はじめに

674 ~ 675

 古くから篠ノ井有旅(うたび)の十二(じゅうに)などでは、「かまどの火が立ち燃えるときは、火の神が怒ったので火に気をつけろ」などといわれている。こうした言い伝えは、各地で言い回しに多少の違いはあるが、火の神様が怒ったとされるときには、火だけではなく何ごとにつけても気をつけたほうがいいといわれ、また火の神を怒らせてはいけないといわれている。

 火の神は、かまど神とも荒神(こうじん)ともいわれ、火を使うかまどにまつられていた。このごろでは台所でかまどを使うこともなく、かまど神や荒神をまつっている家も少ない。しかし、火の神を荒立てないようにすることは、火を大切にすることであり、火の神が怒って火災をおこしたり、家庭の繁栄が失われることは、いつの時代でも避けたいと願われていることである。

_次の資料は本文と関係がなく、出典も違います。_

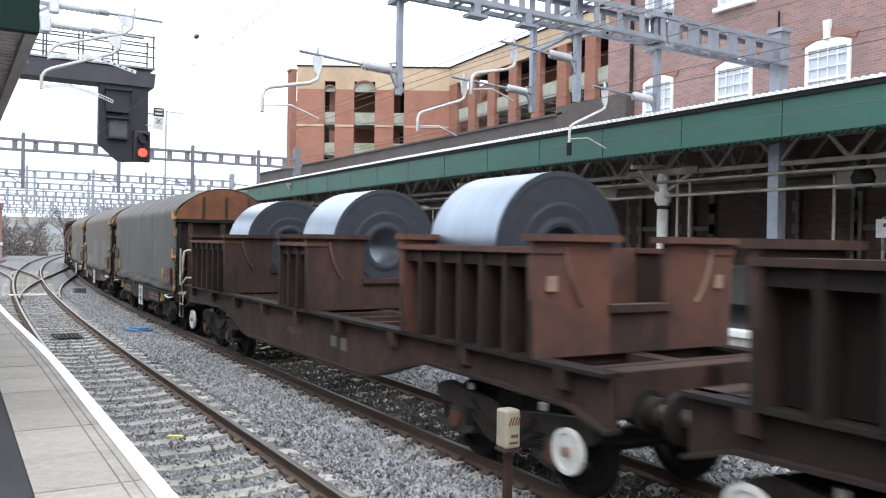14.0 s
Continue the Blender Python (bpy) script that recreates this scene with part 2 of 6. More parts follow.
    "coil": mat("steel_coil_surface", (0.31, 0.35, 0.41), 0.29, 0.85, scale=1.2, color2=(0.24, 0.285, 0.35), stretch=(1, 6, 1)),
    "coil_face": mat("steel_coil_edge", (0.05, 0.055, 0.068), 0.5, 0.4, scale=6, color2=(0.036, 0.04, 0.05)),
    "coil_bore": mat("coil_bore_steel", (0.2, 0.22, 0.26), 0.4, 0.6, scale=5),
    "white": mat("off_white_paint", (0.7, 0.69, 0.66), 0.55, scale=6, dirt=(0.4, 0.36, 0.31), dirt_amount=0.5, dirt_scale=4),
    "cream": mat("cream_enamel", (0.46, 0.42, 0.33), 0.5, scale=5, dirt=(0.27, 0.22, 0.15), dirt_amount=0.5, dirt_scale=5),
    "green": mat("green_fascia_paint", (0.03, 0.115, 0.085), 0.5, scale=3, color2=(0.025, 0.098, 0.073), dirt=(0.04, 0.08, 0.065), dirt_amount=0.5, dirt_scale=0.6),
    "dark_green": mat("dark_green_paint", (0.006, 0.03, 0.021), 0.6, spec=0.15, scale=3, dirt=(0.01, 0.02, 0.017)),
    "truss": mat("weathered_truss_paint", (0.36, 0.33, 0.28), 0.75, scale=5, dirt=(0.14, 0.115, 0.09), dirt_amount=0.65, dirt_scale=1.5),
    "soffit": mat("corrugated_soffit", (0.74, 0.72, 0.69), 0.7, scale=4, color2=(0.62, 0.6, 0.58), dirt=(0.45, 0.43, 0.41)),
    "roof_sheet": mat("roof_sheeting", (0.36, 0.37, 0.38), 0.6, scale=3, dirt=(0.2, 0.2, 0.2)),
    "brick_red": brick_mat("red_brown_brick", (0.35, 0.19, 0.165), (0.2, 0.135, 0.13), (0.33, 0.28, 0.265), dirt=(0.2, 0.14, 0.13)),
    "brick_dark": brick_mat("dark_stock_brick", (0.085, 0.068, 0.062), (0.06, 0.052, 0.05), (0.12, 0.11, 0.1)),
    "station_wall": brick_mat("station_brick", (0.22, 0.14, 0.115), (0.15, 0.1, 0.085), (0.2, 0.17, 0.15)),
    "brick_car": brick_mat("orange_red_brick", (0.38, 0.17, 0.115), (0.31, 0.135, 0.092), (0.29, 0.2, 0.16), dirt=(0.24, 0.1, 0.07), axis="xz"),
    "cream_band": mat("buff_render", (0.56, 0.42, 0.3), 0.85, scale=2, color2=(0.49, 0.37, 0.26), dirt=(0.33, 0.22, 0.13), dirt_amount=0.5, dirt_scale=0.3),
    "red_arch": mat("rubbed_red_brick", (0.33, 0.155, 0.125), 0.85, scale=8, color2=(0.24, 0.14, 0.12)),
    "parapet": mat("mossy_pale_concrete", (0.42, 0.42, 0.38), 0.9, scale=1.5, color2=(0.33, 0.34, 0.27), dirt=(0.17, 0.19, 0.08), dirt_amount=0.6, dirt_scale=0.7),
    "inside_shade": mat("interior_shade", (0.02, 0.018, 0.016), 0.9),
    "signal_black": mat("signal_black", (0.018, 0.017, 0.024), 0.55, scale=4, color2=(0.013, 0.012, 0.017)),
    "boom_grey": mat("boom_grey_paint", (0.055, 0.052, 0.066), 0.55, scale=3, dirt=(0.035, 0.033, 0.042)),
    "signal_grey": mat("signal_grey", (0.09, 0.09, 0.1), 0.6, scale=4),
    "glass": glass_mat("dark_window_glass", (0.006, 0.006, 0.007), 0.22),
    # Pale base colour paints in the reflected sky and white blinds.
    "pane": glass_mat("sky_toned_window_glass", (0.5, 0.55, 0.6), 0.1),
    "lamp_white": glow_mat("white_indicator", (1.0, 0.98, 0.95), 2.0),
    "lamp_red": glow_mat("red_signal_lamp", (1.0, 0.02, 0.014), 9.0),
    "lamp_bright": glow_mat("bright_red_lamp", (1.0, 0.008, 0.008), 6.0),
    "lamp_glare": glow_mat("lamp_glare", (1.0, 0.5, 0.42), 5.0),
    "lamp_green": glow_mat("green_signal_lamp", (0.0, 0.9, 0.28), 2.0),
    "lens_off": glass_mat("unlit_lens", (0.02, 0.02, 0.02), 0.15),
    "strip": glow_mat("strip_fill_light", (1.0, 0.97, 0.88), 5.0),
    "headlamp": glow_mat("headlamp", (0.5, 0.48, 0.45), 0.25),
    "teal": mat("teal_paint", (0.03, 0.25, 0.27), 0.5),
    "blue": mat("blue_sheet", (0.06, 0.19, 0.4), 0.6, scale=6),
    "yellow_mark": mat("pale_yellow_mark", (0.72, 0.62, 0.2), 0.7),
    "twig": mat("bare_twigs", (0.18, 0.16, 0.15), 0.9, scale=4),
    "bush": mat("winter_scrub", (0.17, 0.145, 0.13), 0.9, scale=3, color2=(0.11, 0.095, 0.085)),
    "stone_trim": mat("weathered_stone", (0.4, 0.37, 0.31), 0.85, scale=5, color2=(0.3, 0.275, 0.23), bump=0.2, dirt=(0.17, 0.15, 0.13), dirt_amount=0.6, dirt_scale=1.5),
    "plinth": mat("grey_rendered_plinth", (0.3, 0.29, 0.275), 0.9, scale=4, dirt=(0.17, 0.16, 0.15), dirt_amount=0.6, dirt_scale=0.9),
    "canopy_edge": mat("grey_canopy_edge", (0.55, 0.53, 0.51), 0.65, scale=4, dirt=(0.35, 0.33, 0.31), dirt_scale=1.2),
    "galv_dark": mat("dark_portal_steel", (0.2, 0.2, 0.225), 0.55, 0.2, scale=5, color2=(0.15, 0.15, 0.17), dirt=(0.1, 0.1, 0.115), dirt_amount=0.4),
    "dull_red": mat("dull_red_board", (0.15, 0.03, 0.034), 0.6, scale=5, color2=(0.115, 0.028, 0.03), dirt=(0.08, 0.035, 0.033), dirt_amount=0.6, dirt_scale=2.5),
    "text_dark": mat("dark_lettering", (0.09, 0.055, 0.045), 0.6),
    "text_red": mat("red_lettering", (0.5, 0.07, 0.05), 0.5),
    "far_grey": mat("far_building_grey", (0.4, 0.42, 0.44), 0.9, scale=0.6),
}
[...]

 火はかまどでの煮炊きにはじまり、暖(だん)をとったり、照明にしたりとさまざまに人びとの暮らしに恩恵をあたえてくれている。いっぽうで、その使い方を誤ると、火事をおこし日常を一変させるほどの災いをも引き起こす恐ろしいものでもある。このように相反する面をもつ火とともに、人びとは長いあいだ暮らしてきた。ときに災いに遭遇することも少なくはなかったが、多くは火のもつ恵みによって豊かな暮らしを営むことができた。そこには、さきの言い伝えのような、火にたいするしきたりや、火にたいする思いとともに、災いが起きないようにとの火防祈願がおこなわれていたのである。